1. COURTSHIP PRACTICES INCLUDED BED-SHARING
Although modern Americans imagine Colonial-era sexual morals to be, well, Puritanical, in the mid to late 1700s, more than one in three girls was pregnant when she walked down the aisle. So don’t be surprised if the birth or baptismal record of a progenitor that you discover on Ancestry is dated fewer than nine months after the parents’ wedding certificate. One unusual northern Colonial tradition may have encouraged this premarital fecundity. Bundling, or bed courting, involved young, unmarried couples testing their compatibility by sharing a bed for the night. More common among lower classes and along the frontier — perhaps due to the shortage of fuel for warmth and light — chastity was supposedly ensured by setting a “bundling board” (a long, upright plank) between the couple or by having them sleep in separate compartments of a large “bundling sack.” As Washington Irving later observed in 1809, no one was too surprised when hormones defeated these measures: “To this sagacious custom, therefore, do I chiefly attribute the unparalleled increase of the … Yankee tribe.”

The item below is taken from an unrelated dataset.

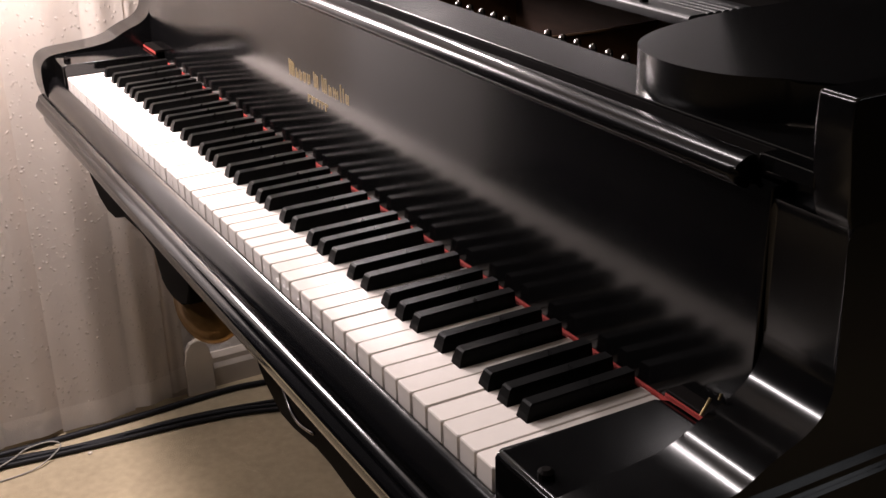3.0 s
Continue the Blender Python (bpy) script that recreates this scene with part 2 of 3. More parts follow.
# ---- vertical blind ----
def blind():
    ob = thing("vertical_blind", "white embossed vinyl vertical blind with overlapping slats", "blind", (-0.235, 0, 0.0))
    part("headrail", box(-0.04, 0.04, -0.28, 0.22, 2.30, 2.36, 0.004), M_TRIM, ob)
    edges = (-0.258, -0.169, -0.058, 0.070, 0.145, 0.182)
    for i, (y0, y1) in enumerate(zip(edges, edges[1:])):
        y1 += 0.010
        low = (0.010, 0.010, 0.013, 0.017, 0.021)[i]
        n, bm, cols = 16, bmesh.new(), []
        for k in range(n + 1):
            u = k / n
            wave = 0.007 * math.sin(math.pi * u) + 0.0022 * math.sin(3.3 * math.pi * u + i)
            x = wave + (0.004, -0.006, 0.003, -0.004, -0.018)[i] - 0.006 * u
            cols.append([bm.verts.new((x, y0 + u * (y1 - y0), z)) for z in (low, low + 0.052, low + 0.054, 0.5, 1.0, 2.30)])
        places = [c[0].co.copy() for c in cols]
        for a, b in zip(cols, cols[1:]):
            for j in range(5):
                bm.faces.new((a[j], b[j], b[j + 1], a[j + 1]))
        bmesh.ops.solidify(bm, geom=bm.faces[:], thickness=0.0012)
        slat = part("slat", bm, M_BLIND, ob, smooth=True)
        slat.data.set_sharp_from_angle(angle=radians(30))
        bm = bmesh.new()
        row = [[bm.verts.new((c.x + 0.0022, c.y, z)) for z in (low + 0.001, low + 0.050)] for c in places]
        for a, b in zip(row, row[1:]):
            bm.faces.new((a[0], b[0], b[1], a[1]))
        bmesh.ops.solidify(bm, geom=bm.faces[:], thickness=0.001)
        part("hem", bm, M_HEM, slat, "stitched weighted hem", smooth=True).data.set_sharp_from_angle(angle=radians(30))
    return ob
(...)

2. BLENDED FAMILIES WERE COMMON
During the Colonial era, marriages lasted, on average, less than 12 years because of high mortality rates. In Colonial America, death visited earlier and often: In 1700, the average age of death for English men in Virginia was 48. One-third to one-half of all children lost at least one parent before the age of 21; in the South, more than half of children 13 and under had lost at least one parent. As a result, remarriages were frequent in Colonial America — a fact you can discover for yourself using databases of marriage records on Ancestry. Marriages during the Colonial era, however, were not always legally formalized. For many colonists, the cost of a formal, legal marriage was more an aspiration than a reality. In colonial North Carolina, for example, a marriage certificate cost £50 — a year’s salary for a teacher, or six months’ salary for a minister. As a result, many people formalized their relationships simply by posting “banns,” announcements read weekly to the community for several weeks.

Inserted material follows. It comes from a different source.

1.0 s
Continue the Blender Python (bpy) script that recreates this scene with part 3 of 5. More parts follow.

3. PARENTS EXPECTED SOME CHILDREN TO DIE
While death was not uncommon for marriage-age adults, it was almost expected for children. With most Colonial women marrying around the age of 20, they would often have about seven to 10 children. Many children, however, did not survive until adulthood — or even to toddlerhood. One in 10 infants died before they were a year old, and four in 10 children died before the age of six. For slave children, not surprisingly, the outlook was even grimmer. Up to half of all black children in the 1700s died before their first birthday. But even the wealthiest parents had to endure their children’s deaths. First Lady Martha Washington, for example, had four children, all of whom she outlived. Two died before turning five; one died at age 17; the last died of an illness at age 26. Accidents also claimed older children, not a surprising fact considering the size of families and the risks of life on a farm. Colonial court records available to historians and genealogists show children drowning in tanning pits or millponds, falling into hearth fires, and down barn ladders. Because of this, don’t be surprised if the death records available on Ancestry for your extended ancestral family include many children.
4. JOBS WERE EXTREMELY LIMITED
In between birth and death in Colonial life, there was also work. During the Colonial era, nearly all men fell into one of just seven occupational categories: family farmer, Southern planter, indentured servant, slave, unskilled laborer, artisan, or merchant. Women worked in complementary occupations: domestic service, child care, gardening, and household production, either for home use or for trade. For whites early in the Colonial period, the vast continent promised substantial social mobility: even an indentured servant, after working practically as a slave for four to seven years, could find a plot to work as a tenant farmer and save enough to buy his own land. As the Colonial period progressed and towns grew larger, the number of artisans grew. In 1700, only four to five percent of the labor force worked as traders, shopkeepers, or merchants, but by 1770, that fraction had grown to seven percent. Do you know what jobs your ancestors held during the Colonial era?
5. CURRENCY WASN’T JUST CASH AND COIN
For all their work, many Colonial Americans took payment not in cash, but in leaf. Due to a chronic shortage of official English coin, colonists often bought and sold items with tobacco or other “rated commodities,” to which colonial authorities assigned a certain value in pounds, shillings, and pence (the official English units of money at the time and used until 1971). Besides pressing tobacco into service to facilitate commerce, each colony also printed its own paper money. Each colony also acted as a currency trader, assigning a value to foreign money, often Spanish dollars, circulating alongside English pounds. Because the value of that paper money and foreign coin depended on each colony’s proclamation, it was known as “proclamation money.”
6. IMPORTED GOODS WERE SOMETIMES WAY EXPENSIVE
In Colonial America, a set of bed sheets cost more than the bed itself. According to one North Carolina probate inventory — a list of an individual’s assets at his death, and some of the richest sources of genealogical records available on Ancestry and elsewhere — a set of “fine Holland sheets” in 1680 cost 50 shillings (written as £2:10:00 — 20 shillings equaled a pound). The bed itself cost only eight shillings (written as £0:08:00). In addition to Dutch textiles, French silks for dresses and Indian tea were prohibitively expensive because imported goods from anywhere other than England were limited by the Crown, even for wealthy families. The surprising disparity reflects the reality of the times: wood was abundant in 17th century North Carolina, but finely spun and woven fabric was unavailable in the colonies and had to be imported at great expense.